Iran sanctions deal to raise competition in Qatar’s key LNG markets

by  — 12 August 2015

According to analysts, if the historic deal struck on July 14 to lift sanctions on Iran in exchange for curbs on its nuclear programme makes it through the United States (US), competition for Qatar in its key liquefied natural gas (LNG) market is set to become dramatically stiffer, reports Simon Watkins.

Abadan refinery, the largest in Iran, in the south western Iranian city of Abadan. Seemingly set to return to the world of gas exports, Iran has revealed plans to refine its natural gas on ships instead of land-based refineries, presumably to speed up the export process. (Image Arabian Eye/Corbis)
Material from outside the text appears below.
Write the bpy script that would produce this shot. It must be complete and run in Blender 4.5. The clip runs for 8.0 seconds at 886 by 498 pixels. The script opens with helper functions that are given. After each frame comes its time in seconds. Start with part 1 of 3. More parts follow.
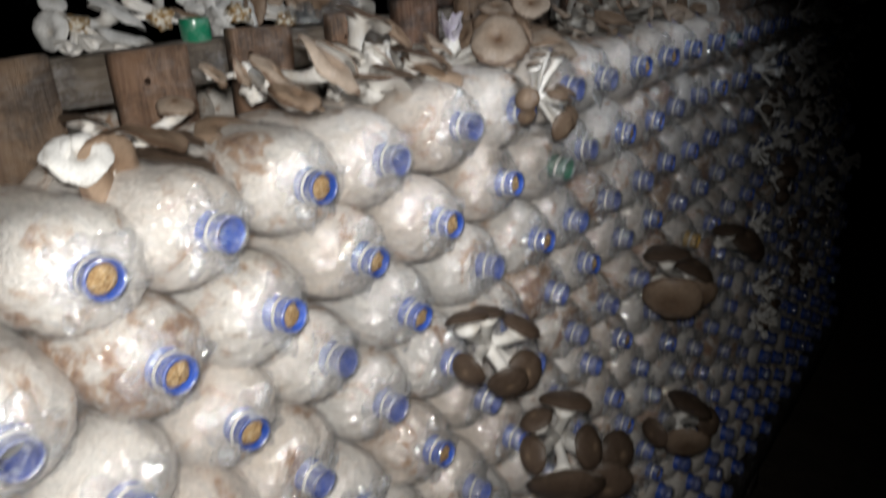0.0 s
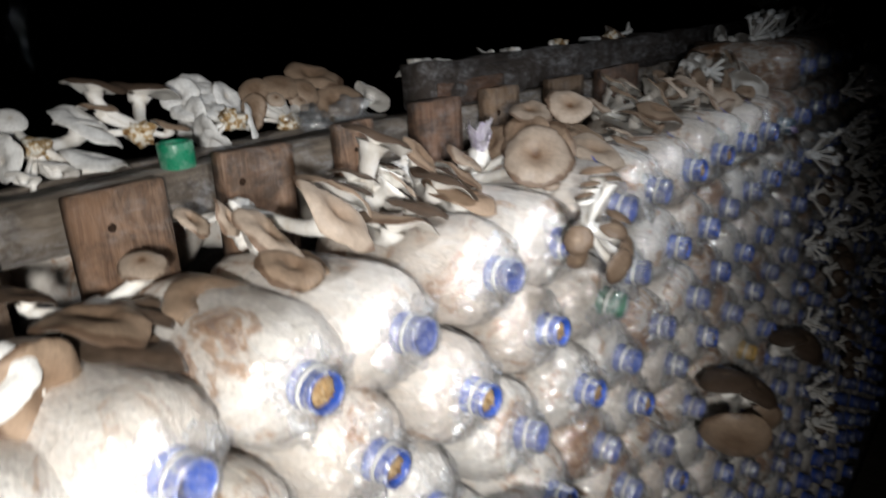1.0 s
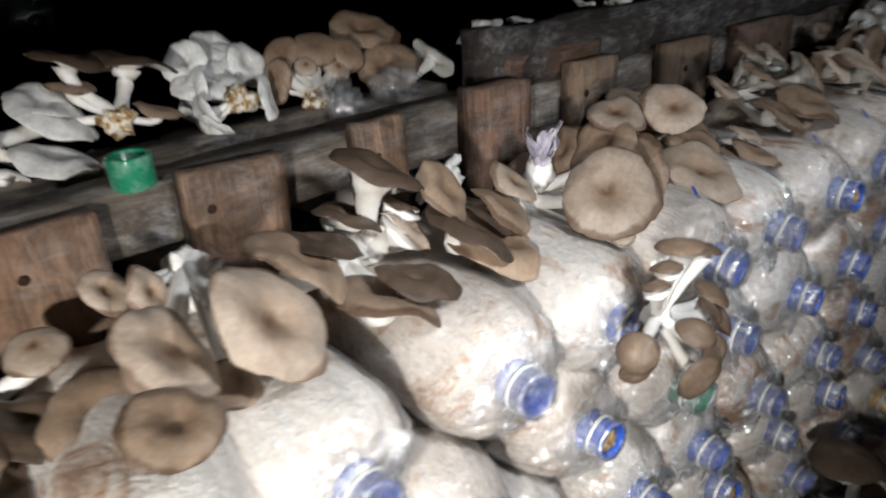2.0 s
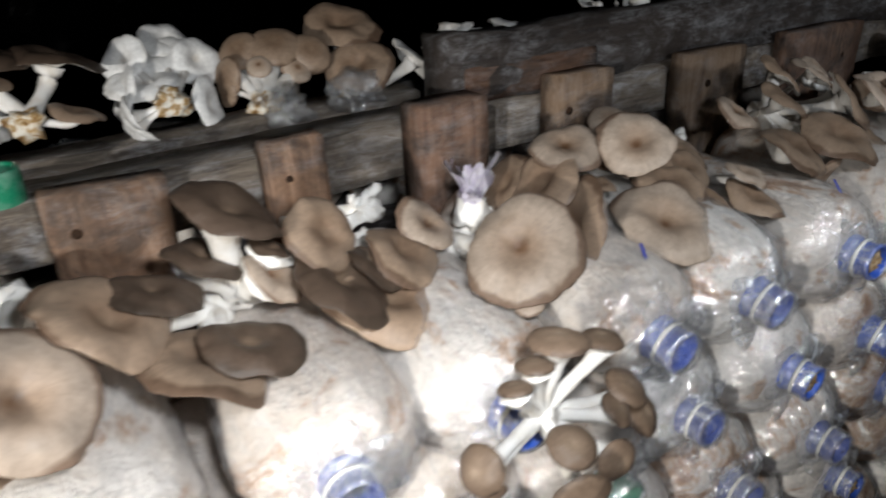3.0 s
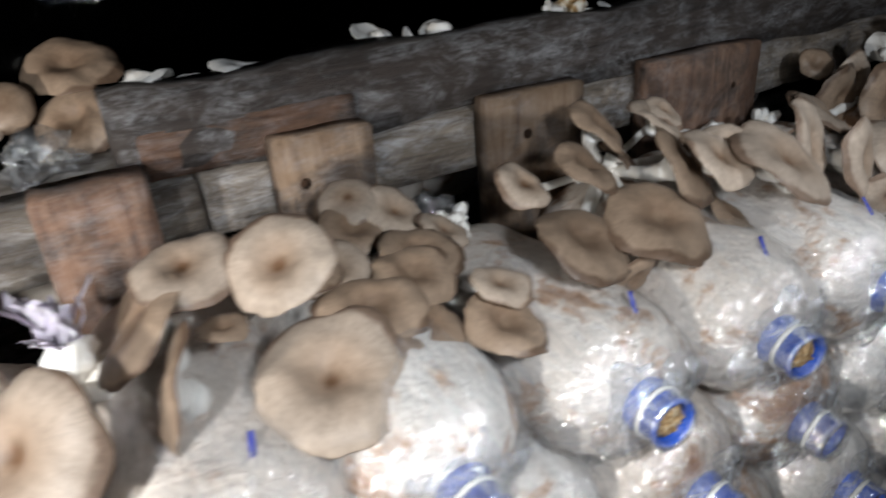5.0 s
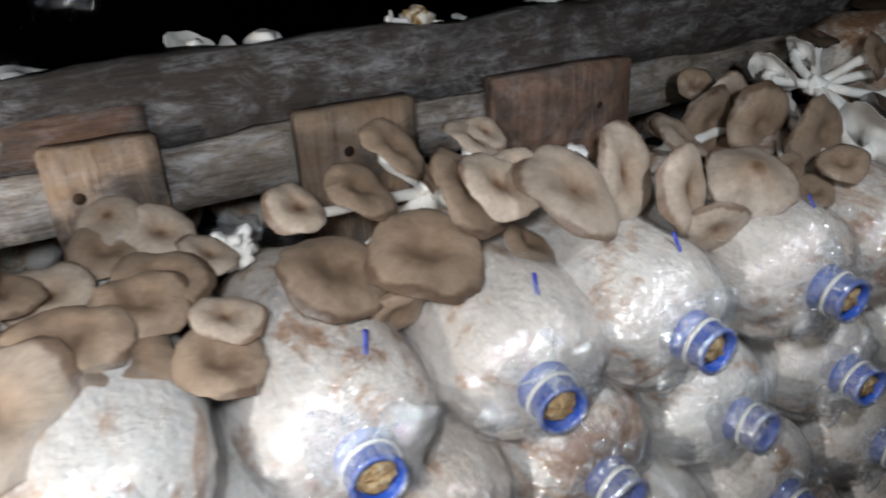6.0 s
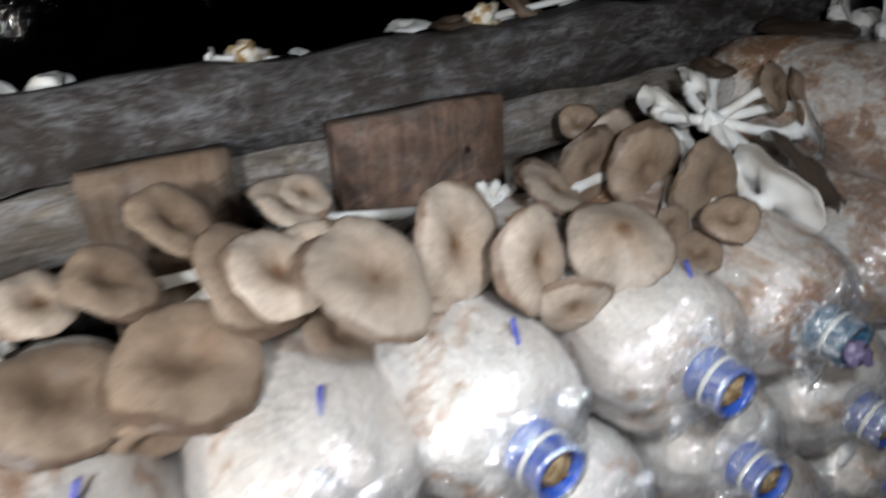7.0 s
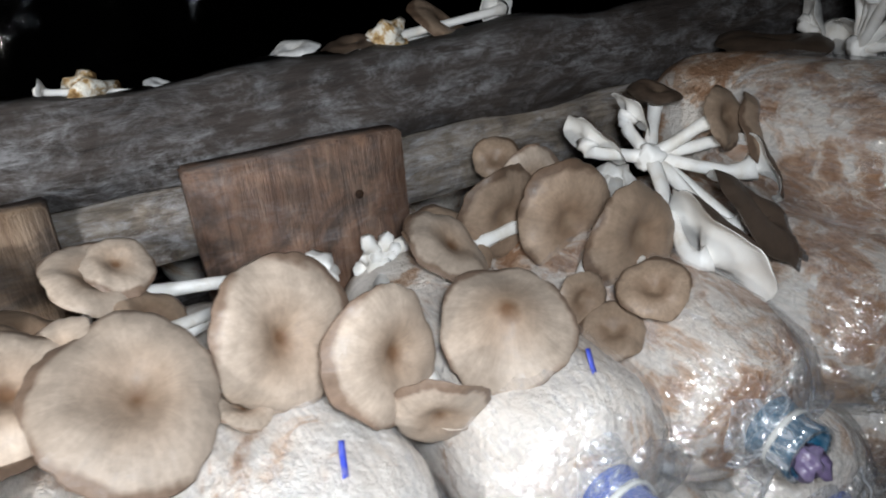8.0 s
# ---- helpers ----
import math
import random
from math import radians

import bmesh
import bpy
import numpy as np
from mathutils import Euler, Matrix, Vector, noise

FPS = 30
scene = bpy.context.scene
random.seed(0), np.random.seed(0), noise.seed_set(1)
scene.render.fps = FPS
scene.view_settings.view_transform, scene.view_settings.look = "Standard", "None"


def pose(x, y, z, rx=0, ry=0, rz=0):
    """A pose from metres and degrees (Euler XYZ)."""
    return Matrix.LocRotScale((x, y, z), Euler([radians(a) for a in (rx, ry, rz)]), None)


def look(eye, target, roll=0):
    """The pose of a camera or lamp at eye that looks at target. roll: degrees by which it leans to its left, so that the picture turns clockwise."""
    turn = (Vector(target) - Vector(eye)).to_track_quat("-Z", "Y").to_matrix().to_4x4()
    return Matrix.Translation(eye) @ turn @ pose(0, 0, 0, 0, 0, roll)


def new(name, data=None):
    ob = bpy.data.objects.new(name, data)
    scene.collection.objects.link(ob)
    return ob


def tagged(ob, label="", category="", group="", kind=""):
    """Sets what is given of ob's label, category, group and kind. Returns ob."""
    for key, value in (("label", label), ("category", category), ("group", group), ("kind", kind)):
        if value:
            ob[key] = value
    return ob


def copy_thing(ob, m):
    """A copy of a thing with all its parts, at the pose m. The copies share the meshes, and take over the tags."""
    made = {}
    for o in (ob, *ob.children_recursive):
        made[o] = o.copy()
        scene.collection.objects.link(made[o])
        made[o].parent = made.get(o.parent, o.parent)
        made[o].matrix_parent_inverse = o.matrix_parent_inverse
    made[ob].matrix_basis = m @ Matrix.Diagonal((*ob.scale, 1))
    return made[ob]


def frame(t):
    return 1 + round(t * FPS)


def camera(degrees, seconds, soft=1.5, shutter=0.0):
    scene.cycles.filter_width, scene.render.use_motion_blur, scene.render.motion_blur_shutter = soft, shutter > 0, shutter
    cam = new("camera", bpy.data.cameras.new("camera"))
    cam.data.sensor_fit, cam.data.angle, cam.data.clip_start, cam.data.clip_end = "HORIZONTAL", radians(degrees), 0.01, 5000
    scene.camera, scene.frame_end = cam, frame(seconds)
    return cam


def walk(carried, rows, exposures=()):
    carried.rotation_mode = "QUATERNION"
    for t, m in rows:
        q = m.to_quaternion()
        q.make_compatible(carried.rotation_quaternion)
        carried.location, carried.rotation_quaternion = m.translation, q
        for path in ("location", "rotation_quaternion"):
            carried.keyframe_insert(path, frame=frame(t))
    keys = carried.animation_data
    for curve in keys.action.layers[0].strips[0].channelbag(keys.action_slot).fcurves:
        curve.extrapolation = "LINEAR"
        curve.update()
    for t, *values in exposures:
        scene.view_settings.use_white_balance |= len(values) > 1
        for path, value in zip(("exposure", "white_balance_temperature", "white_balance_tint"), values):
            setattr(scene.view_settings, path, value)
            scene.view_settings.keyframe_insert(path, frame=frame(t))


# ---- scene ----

The raw data does look concerning for Qatar, currently the world’s leading LNG supplier, with Iran having estimated proved natural gas reserves of 1193 trillion cubic feet (Tcf), second only to Russia’s, 17 percent of the global figure, and more than one-third of Organization of the Petroleum Exporting Countries’ (OPEC’s) total, compared to Qatar’s 872 Tcf, and an estimated 157 billion barrels (bbbl) of proved crude oil reserves (around 10 percent of the world’s total), compared to Qatar’s 25.2 bbbl.
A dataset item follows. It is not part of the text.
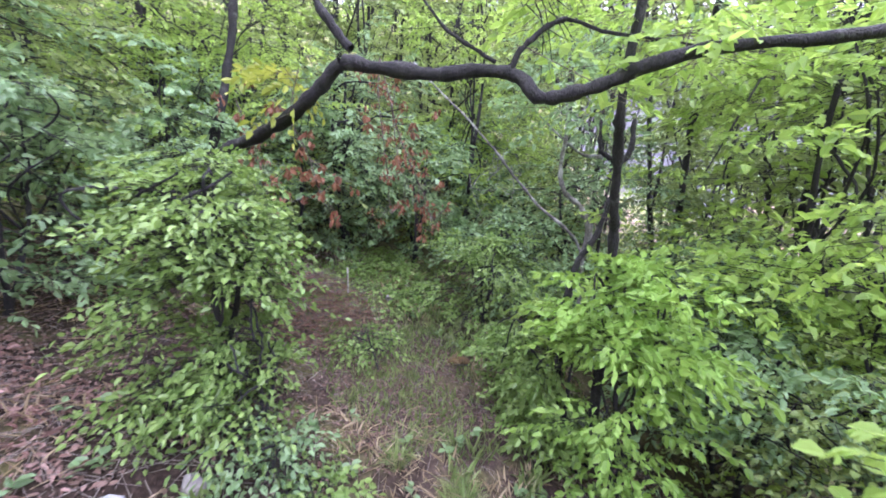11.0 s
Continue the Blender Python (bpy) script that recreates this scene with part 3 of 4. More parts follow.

“Basically, if you are an integrated oil company, Iran is the future now in the same way that Saudi Arabia was in the 1930s and 40s. Missing out on this will put you on the margins of the global hydrocarbons game for the next 20 or 30 years at least. It’s as simple as that,” Christopher Cook, director of global energy consultancy, Wimpole International, in Edinburgh, told The Edge.

Jeremy Stretch, chief strategist for CIBC in London, comfirmed to The Edge that Iran is likely to have an LNG and oil refining pricing strategy that reflects its desire to re-establish its position as a global hydrocarbons superpower as soon as possible. “The heads of Iran’s oil and gas industries have already made it very clear that they want to push up oil and gas production dramatically, and that they regard exploiting the global LNG market as a key priority,” he said.

Indeed, the current targets are to increase crude oil production to at least three million barrels per day (mbpd) by the end of this Iranian calendar year (and then to 5.7 mbpd by 2018), natural gas production up to one billion cubic metres per day (bcm/d) by 2018, and annual petrochemical production to 180 million tons by the end of 2022.

Purely in LNG terms, Iran’s plans to build capacity for exporting 40 million metric tons a year (compared to Qatar’s 77 million tonnes of annual output capacity) remain on track, according to a recent statement from Alireza Kameili, managing director of the state-run National Iranian Gas Company (NIGC), in Tehran. He added that talks are also ongoing with over 170 foreign companies interested in buying Iranian gas, the preferred delivery option for which is in LNG form.

Iran is looking at building floating LNG (FLNG) plants above an offshore natural gas field, where liquefaction, storage and transfer is carried out at sea by specially converted ships.

As a part of this, he said, and due to their high economic viability, Iran is not only looking at LNG being transferred through pipelines or on ships but also at building floating LNG (FLNG) plants – involving floating production of LNG above an offshore natural gas field, with liquefaction, storage and transfer all carried out at sea by specially converted ships – to expand the country’s options. “With preliminary negotiations held, the operational and executive work will immediately begin after the lifting of the sanctions,” Kameili said.

Prior to the ramping up of pressure from the US and Europe in 2010, Iran had contracts with the Anglo-Dutch Royal Dutch Shell, Spain’s Repsol and France’s Total to build three LNG plants in the country, and Kameili has made it clear that resuscitating these projects, among many others, can realistically be achieved relatively swiftly. According to NIGC figures, achieving a target of 10 percent of the global gas market share will require further investment of around USD60 billion, which, according to a range of analysts spoken to by The Edge, Iran will have no problem in raising without delay.

“The Russians and the Chinese already have extensive interests in Iran, and have made it clear that they wish to invest as much as they are allowed to going forward, and the Europeans have been lining up in the Oil Ministry in Tehran for many months now looking to funnel investment, and get a foot back in Iran, at the earliest opportunity,” says Wimpole’s Cook. In this vein, only last month, Iranian Oil Minister, Bijan Zanganeh, visited Germany to discuss LNG options with Linde, the Aachen-based engineering giant, underscoring that, even if the US Congress votes to keep US-specific sanctions in place, then the EU will move ahead anyway in dealing with Iran, on the legal basis of the July 14 Vienna agreement.

Moreover, the deal with Linde alone – which again was put on hold in 2010 – was for the German firm to supply all necessary equipment towards the construction of a 10.5 million metric tons per year LNG production plant, on top of the 40 million metric tonnes per year LNG production target already announced by NIGC.